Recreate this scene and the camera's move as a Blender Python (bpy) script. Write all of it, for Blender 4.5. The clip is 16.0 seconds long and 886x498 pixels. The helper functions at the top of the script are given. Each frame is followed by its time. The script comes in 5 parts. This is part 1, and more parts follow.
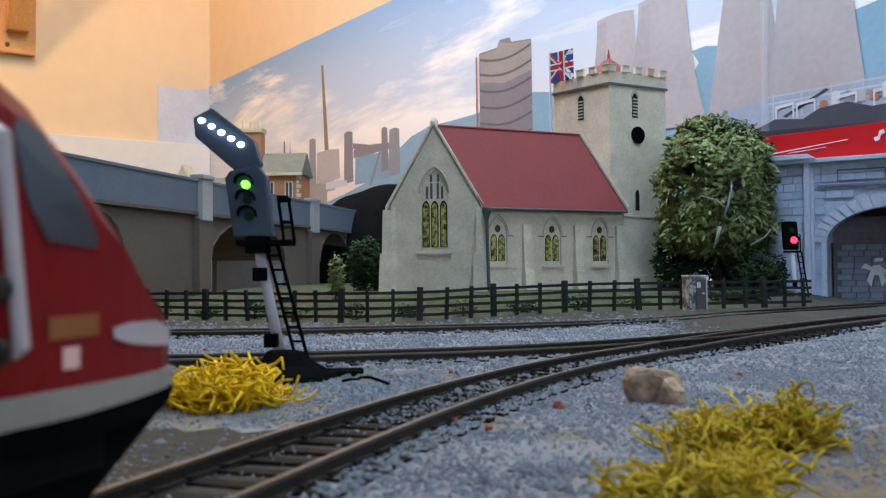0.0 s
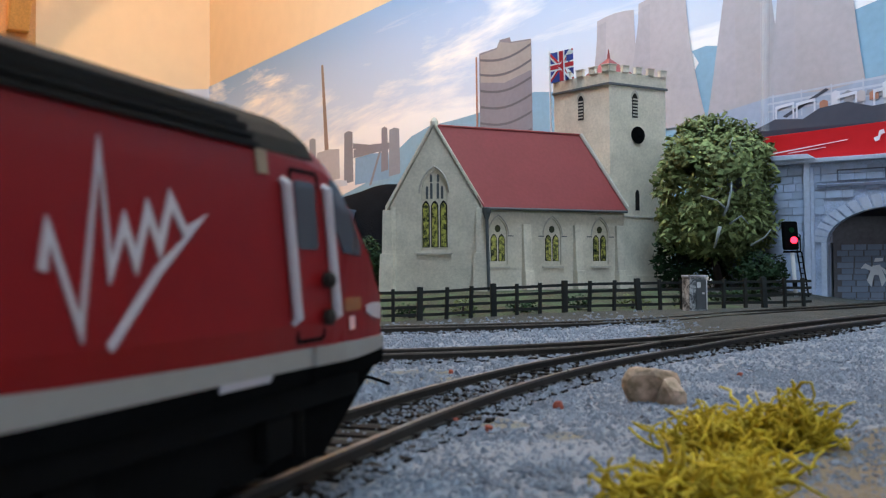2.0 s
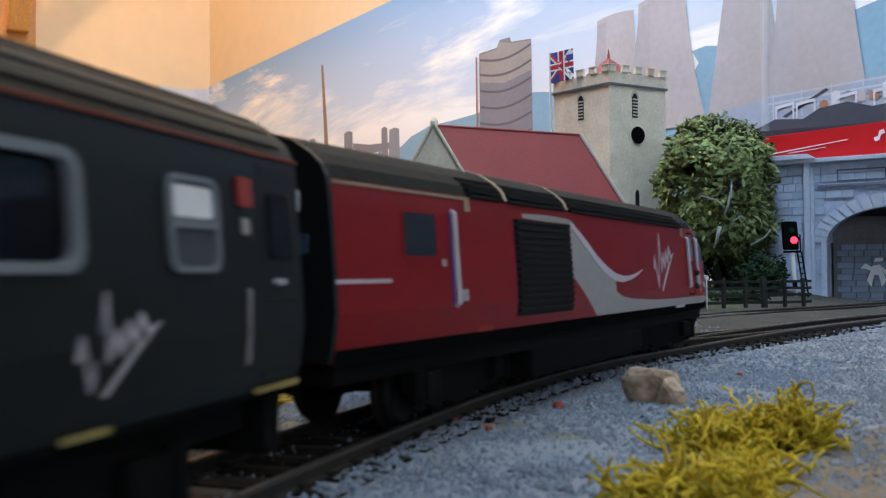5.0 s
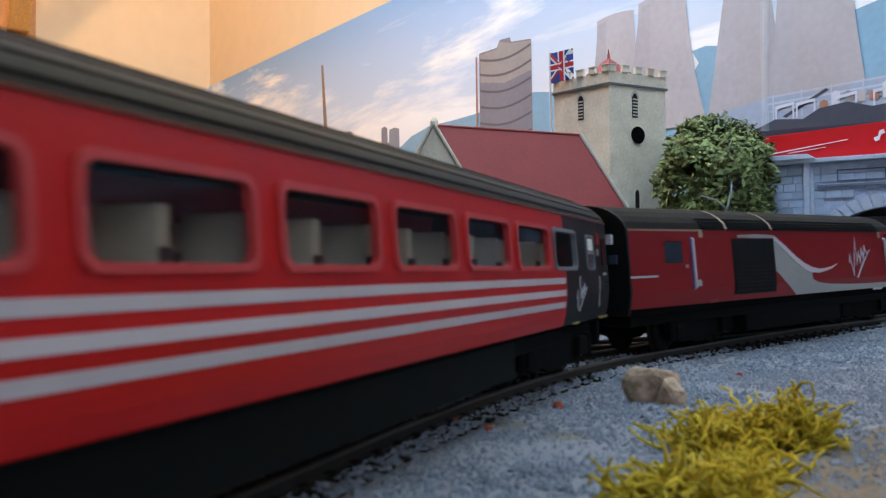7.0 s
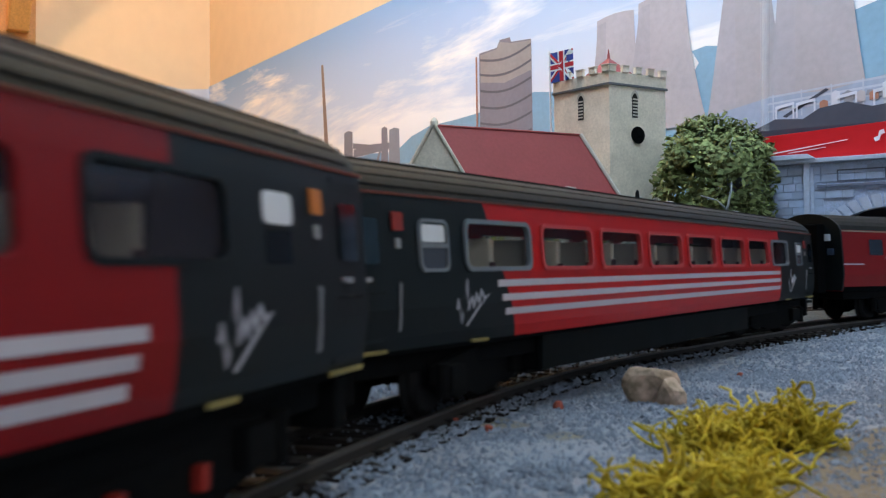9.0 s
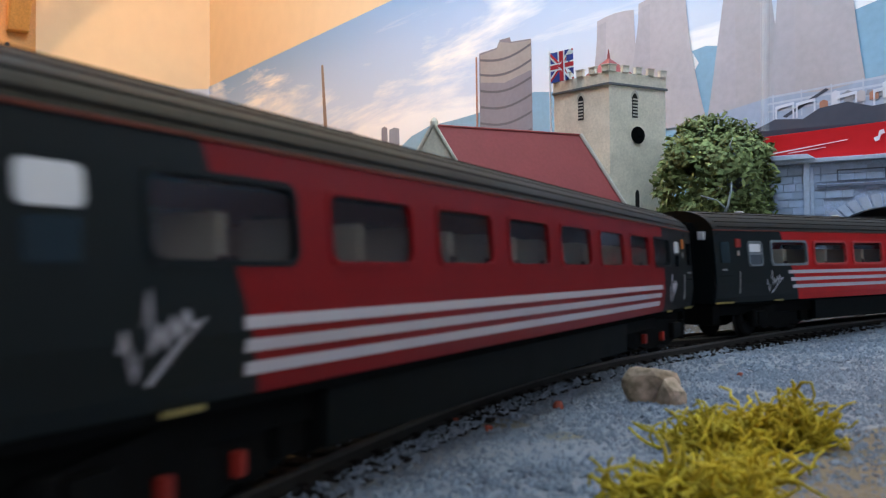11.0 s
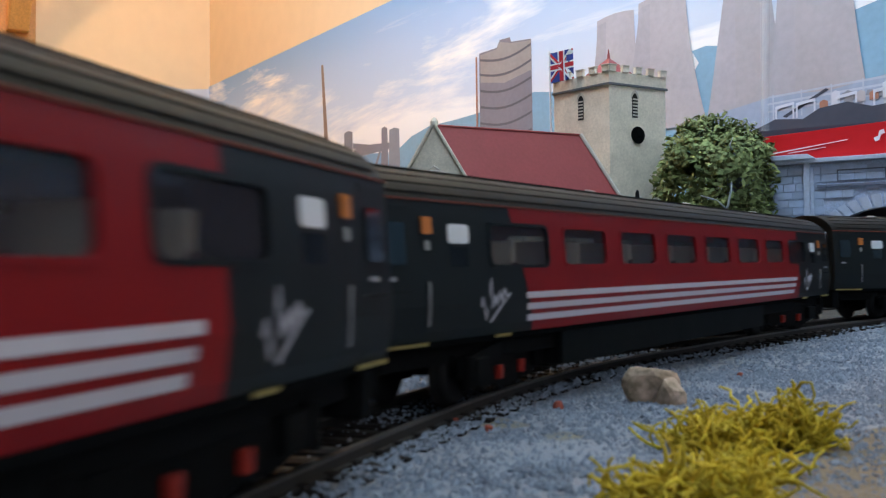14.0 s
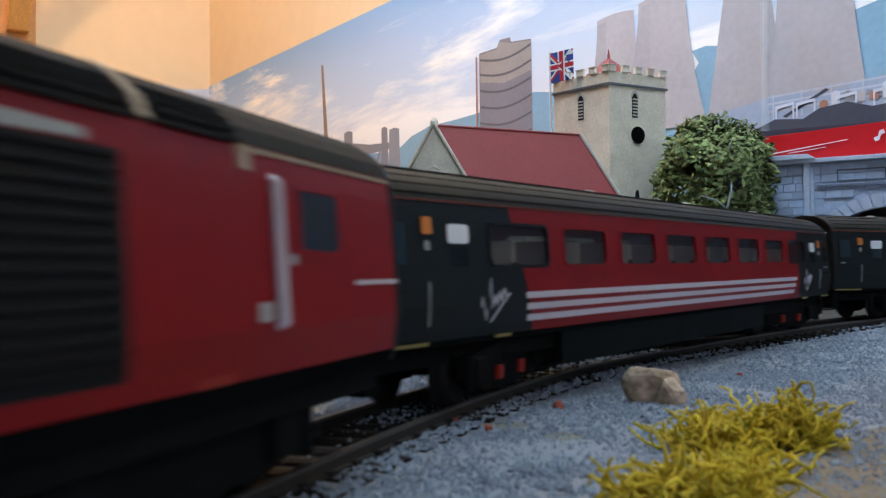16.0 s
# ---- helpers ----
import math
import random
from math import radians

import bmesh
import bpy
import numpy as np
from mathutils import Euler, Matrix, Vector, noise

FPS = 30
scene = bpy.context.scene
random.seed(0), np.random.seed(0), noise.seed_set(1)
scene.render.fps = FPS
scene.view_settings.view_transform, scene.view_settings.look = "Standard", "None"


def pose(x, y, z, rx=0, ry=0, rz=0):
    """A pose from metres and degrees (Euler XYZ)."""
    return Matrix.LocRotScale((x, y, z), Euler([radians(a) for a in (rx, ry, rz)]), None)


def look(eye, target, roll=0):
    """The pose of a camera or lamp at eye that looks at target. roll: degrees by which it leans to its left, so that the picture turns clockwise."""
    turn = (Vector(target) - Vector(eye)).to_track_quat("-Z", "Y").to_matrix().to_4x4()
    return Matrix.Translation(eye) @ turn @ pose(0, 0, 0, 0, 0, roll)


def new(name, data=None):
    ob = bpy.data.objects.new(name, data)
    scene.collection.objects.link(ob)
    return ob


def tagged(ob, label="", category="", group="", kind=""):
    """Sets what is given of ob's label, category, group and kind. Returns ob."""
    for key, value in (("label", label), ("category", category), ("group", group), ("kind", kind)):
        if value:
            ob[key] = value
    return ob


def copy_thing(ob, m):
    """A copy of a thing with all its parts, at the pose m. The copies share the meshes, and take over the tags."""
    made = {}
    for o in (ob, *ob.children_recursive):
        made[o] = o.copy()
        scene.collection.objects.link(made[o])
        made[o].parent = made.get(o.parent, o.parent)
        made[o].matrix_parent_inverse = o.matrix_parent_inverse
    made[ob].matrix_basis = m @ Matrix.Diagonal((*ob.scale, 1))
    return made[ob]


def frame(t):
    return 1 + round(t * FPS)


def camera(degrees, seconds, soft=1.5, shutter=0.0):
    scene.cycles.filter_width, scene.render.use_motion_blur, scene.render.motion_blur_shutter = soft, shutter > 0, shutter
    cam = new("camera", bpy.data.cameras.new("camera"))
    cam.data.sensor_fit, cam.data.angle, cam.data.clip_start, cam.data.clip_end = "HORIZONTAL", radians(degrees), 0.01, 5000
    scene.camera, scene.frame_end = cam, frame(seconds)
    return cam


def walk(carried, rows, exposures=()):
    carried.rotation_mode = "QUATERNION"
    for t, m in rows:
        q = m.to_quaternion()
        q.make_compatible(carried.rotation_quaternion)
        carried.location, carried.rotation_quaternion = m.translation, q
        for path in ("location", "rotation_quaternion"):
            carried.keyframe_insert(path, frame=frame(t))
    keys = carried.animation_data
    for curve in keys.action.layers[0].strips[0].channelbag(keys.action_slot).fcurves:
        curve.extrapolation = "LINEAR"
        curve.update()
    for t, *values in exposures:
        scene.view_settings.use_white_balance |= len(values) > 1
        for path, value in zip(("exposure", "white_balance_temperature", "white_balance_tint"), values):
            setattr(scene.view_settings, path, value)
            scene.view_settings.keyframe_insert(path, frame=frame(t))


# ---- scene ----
cam = camera(51.26, 16.0, soft=1.2, shutter=0.5)
cam.data.dof.use_dof, cam.data.dof.focus_distance, cam.data.dof.aperture_fstop = True, 0.70, 58.0
EYE, AIM = (0.0, 0.0, 0.02595), (0.0, 1.0, 0.02595 + 0.02438)
walk(cam, [(0.0, look(EYE, AIM, -0.40)), (16.0, look(EYE, AIM, -0.40))], exposures=[(0.0, 1.27), (16.0, 1.27)])

# ---- light ----
world = bpy.data.worlds.new("daylight")
scene.world = world
world.use_nodes = True
sky = world.node_tree.nodes.new("ShaderNodeTexSky")
sky.sky_type, sky.sun_disc = "NISHITA", False
sky.sun_elevation, sky.sun_rotation = radians(35), radians(140)
world.node_tree.links.new(sky.outputs[0], world.node_tree.nodes["Background"].inputs[0])
world.node_tree.nodes["Background"].inputs[1].default_value = 0.12

# The room's corner behind the layout, and the ways along its two walls (mm).
CORNER = Vector((-583, 2300, 0))
ALONG_R, ALONG_L = Vector((0.5658, -0.8245, 0)), Vector((-0.8245, -0.5658, 0))
ROOM_U, ROOM_V, ROOM_TOP, ROOM_LOW = 4200, 3300, 1500, -900


def room(u, v, z=0.0):
    """A place u along the backscene wall and v out from it, in mm."""
    p = CORNER + ALONG_R * u + ALONG_L * v
    return Vector((p.x, p.y, z))


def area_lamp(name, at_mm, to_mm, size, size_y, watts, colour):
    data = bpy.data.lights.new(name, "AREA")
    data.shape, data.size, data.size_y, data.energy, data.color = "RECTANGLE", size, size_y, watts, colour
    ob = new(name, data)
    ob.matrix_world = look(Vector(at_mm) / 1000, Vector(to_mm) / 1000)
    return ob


# Unseen sources: daylight from an assumed end window, an added fill, an assumed warm ceiling bulb.
assumed_window_light = area_lamp("window_daylight", room(4170, 1500, 850), room(2200, 800, 0), 1.5, 0.9, 1.3, (0.60, 0.79, 1.0))
# Fill hung under the closed ceiling, tilted to brighten the backscene; no roof opening.
overhead_fill = area_lamp("roof_window_daylight", room(1720, 540, 1290), room(1680, -460, 390), 1.4, 0.5, 13.6, (0.575, 0.79, 1.0))
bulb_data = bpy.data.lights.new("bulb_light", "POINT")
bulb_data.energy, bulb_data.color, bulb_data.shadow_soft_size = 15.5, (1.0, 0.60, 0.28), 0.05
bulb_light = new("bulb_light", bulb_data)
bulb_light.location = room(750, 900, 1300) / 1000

# ---- materials ----


def mat(name, colour, rough=0.6, metal=0.0, vary=0.15, scale=60.0, bump=0.0, bump_scale=400.0, spec=0.4, stain=None, emit=0.0, contrast=1.6):
    """A surface with slow and fine variation of its colour, and fine relief."""
    m = bpy.data.materials.new(name)
    m.use_nodes = True
    nt = m.node_tree
    b = nt.nodes["Principled BSDF"]
    b.inputs["Roughness"].default_value, b.inputs["Metallic"].default_value = rough, metal
    b.inputs["Specular IOR Level"].default_value = spec
    co = nt.nodes.new("ShaderNodeTexCoord")
    info = nt.nodes.new("ShaderNodeObjectInfo")
    big, fine = nt.nodes.new("ShaderNodeTexNoise"), nt.nodes.new("ShaderNodeTexNoise")
    big.inputs["Scale"].default_value, fine.inputs["Scale"].default_value = scale, scale * 9
    big.inputs["Detail"].default_value = 5
    for n in (big, fine):
        nt.links.new(co.outputs["Object"], n.inputs["Vector"])
    mix = nt.nodes.new("ShaderNodeMix")
    mix.data_type = "RGBA"
    dark = tuple(c * (1 - vary) for c in colour)
    light = tuple(min(1, c * (1 + vary)) for c in colour)
    mix.inputs["A"].default_value, mix.inputs["B"].default_value = (*(stain or dark), 1), (*light, 1)
    add = nt.nodes.new("ShaderNodeMath")
    add.operation = "MULTIPLY_ADD"
    add.inputs[1].default_value = 0.6
    mul = nt.nodes.new("ShaderNodeMath")
    mul.operation = "MULTIPLY_ADD"
    mul.inputs[1].default_value, mul.inputs[2].default_value = 0.8, -0.2
    nt.links.new(fine.outputs["Fac"], add.inputs[0])
    nt.links.new(big.outputs["Fac"], mul.inputs[0])
    nt.links.new(mul.outputs[0], add.inputs[2])
    steep = nt.nodes.new("ShaderNodeMapRange")
    steep.inputs["From Min"].default_value, steep.inputs["From Max"].default_value = 0.5 - 0.5 / contrast, 0.5 + 0.5 / contrast
    nt.links.new(add.outputs[0], steep.inputs["Value"])
    nt.links.new(steep.outputs[0], mix.inputs["Factor"])
    hsv = nt.nodes.new("ShaderNodeHueSaturation")
    rnd = nt.nodes.new("ShaderNodeMapRange")
    rnd.inputs["To Min"].default_value, rnd.inputs["To Max"].default_value = 1 - vary * 0.4, 1 + vary * 0.4
    nt.links.new(info.outputs["Random"], rnd.inputs["Value"])
    nt.links.new(rnd.outputs[0], hsv.inputs["Value"])
    nt.links.new(mix.outputs["Result"], hsv.inputs["Color"])
    nt.links.new(hsv.outputs[0], b.inputs["Base Color"])
    rr = nt.nodes.new("ShaderNodeMapRange")
    rr.inputs["To Min"].default_value, rr.inputs["To Max"].default_value = max(0.02, rough - 0.08), min(1, rough + 0.1)
    nt.links.new(big.outputs["Fac"], rr.inputs["Value"])
    nt.links.new(rr.outputs[0], b.inputs["Roughness"])
    if bump:
        bn, tex = nt.nodes.new("ShaderNodeBump"), nt.nodes.new("ShaderNodeTexNoise")
        tex.inputs["Scale"].default_value, tex.inputs["Detail"].default_value = bump_scale, 6
        bn.inputs["Strength"].default_value, bn.inputs["Distance"].default_value = bump, 0.001
        nt.links.new(co.outputs["Object"], tex.inputs["Vector"])
        nt.links.new(tex.outputs["Fac"], bn.inputs["Height"])
        nt.links.new(bn.outputs[0], b.inputs["Normal"])
    if emit:
        b.inputs["Emission Color"].default_value, b.inputs["Emission Strength"].default_value = (*colour, 1), emit
    return m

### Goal
Starting at the line that contains "q.make_compatible(carried.rotation_quaternion)" and stopping at the line that contains "for t, *values", transcribe the lines exactly; both boundary lines are to be included.

### The answer
        q.make_compatible(carried.rotation_quaternion)
        carried.location, carried.rotation_quaternion = m.translation, q
        for path in ("location", "rotation_quaternion"):
            carried.keyframe_insert(path, frame=frame(t))
    keys = carried.animation_data
    for curve in keys.action.layers[0].strips[0].channelbag(keys.action_slot).fcurves:
        curve.extrapolation = "LINEAR"
        curve.update()
    for t, *values in exposures:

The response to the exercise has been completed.